How do web browsers implement font fallback?

2019-02-17 07:13发布

问题:

I'm interested in knowing where font fallback fits in the font shaping/rendering stack. In other words, at what point are missing glyphs detected and how are they substituted?

I see in this document that the FontConfig tool does font fallback "based on glyph coverage transparently."

So the questions are:

  1. How exactly does this algorithm work?
  2. Is this the standard algorithm used by most browsers - webkit, gecko (probably not IE)?
  3. How does font fallback based on missing glyphs within a font that does exist relate to CSS font fallback (which specifies which fonts to use in turn, when a font is entirely missing)?

Edit: I found this document which explains the "what" of FontConfig, but not the "how." Question 1 is about the "how."

To summarize - this post really has to do with one thing only - how does font fallback work when glyphs are missing in a font.

回答1:

Font fallback in browsers (as opposed to, say, in an OS) is based on two things:

  1. The CSS specification, which gives the fonts that are to be used for fallback, and
  2. The text engine, which does text shaping.

The CSS spec is fairly trivial in this respect, simply giving the list of fonts using their system names, but several possible "catch all" fonts that are in no way guaranteed to be the same from computer to computer (there is no reason to assume that serif maps to Times or Times New Roman, for instance).

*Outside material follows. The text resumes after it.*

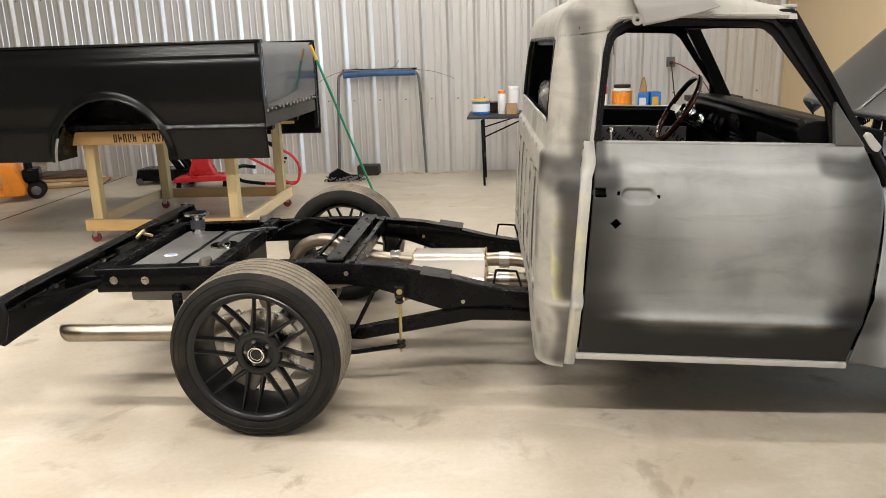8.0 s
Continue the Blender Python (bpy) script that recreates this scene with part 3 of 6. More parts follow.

The fallback algorithm used by text engines is entirely up to the engine, but usually kicks in during the glyph lookup step: the text engine sees a string of code points, and tries to use a font to shape that string. For each point in the sequence, it checks whether the font has a matching glyph (by consulting the CMAP table and subtables), or a rule that tells the engine that there may be a glyph to use only if more code points follow, through the GSUB mechanism (For instance, a font without glyphs for the individual letters e, t and c, but with a glyph for & and a GSUB rule that says the sequence e+t+c should be in-text replaced with the single glyph &), and when it's finished accumulating this kind of "unit of points", it shapes the text and hands it back to whatever asked it to shape text.

If, during glyph lookup, it turns out the font doesn't contain anything that lets the engine shape a particular code point (i.e. running through the CMAP data as well as the GSUB rules still shows "there is no glyph") then the text engine can do two things:

  1. Give up. There is no glyph, instead use the .notdef outline defined as glyph id 0, and generally give you text with lovely empty boxes (lovingly called "tofu" by font folks) or question marks.
  2. Attempt font fallback, where it will try another font to find a glyph for the unsupported code point in.

When using fallback, an engine can go down a list of alternative fonts until either: (a) a glyph is found, or (b) the list is exhausted, at which point the engine has to give up, and will use the .notdef glyph. Whether the engine grabs the .notdef glyph from the original font, or from the last font in the list, is entirely up to the engine (although usually it'll go with the first font, for legibility)

There is no "standard" algorithm for this defined anywhere; font fallback is basically a convenience mechanism offered by text engine authors, like how browsers come with bookmark managers (handy, and not part of any spec). As far as OpenType is concerned, there are no requirements on whether an engine should just serve up .notdef when a glyph is not found, or whether it should serve up the part it could shape, then find the missing glyph somewhere else, and render text that way. CSS implies that your text engine should have at least some form of font fallback, but it doesn't specify how it should work, or when it should kick in.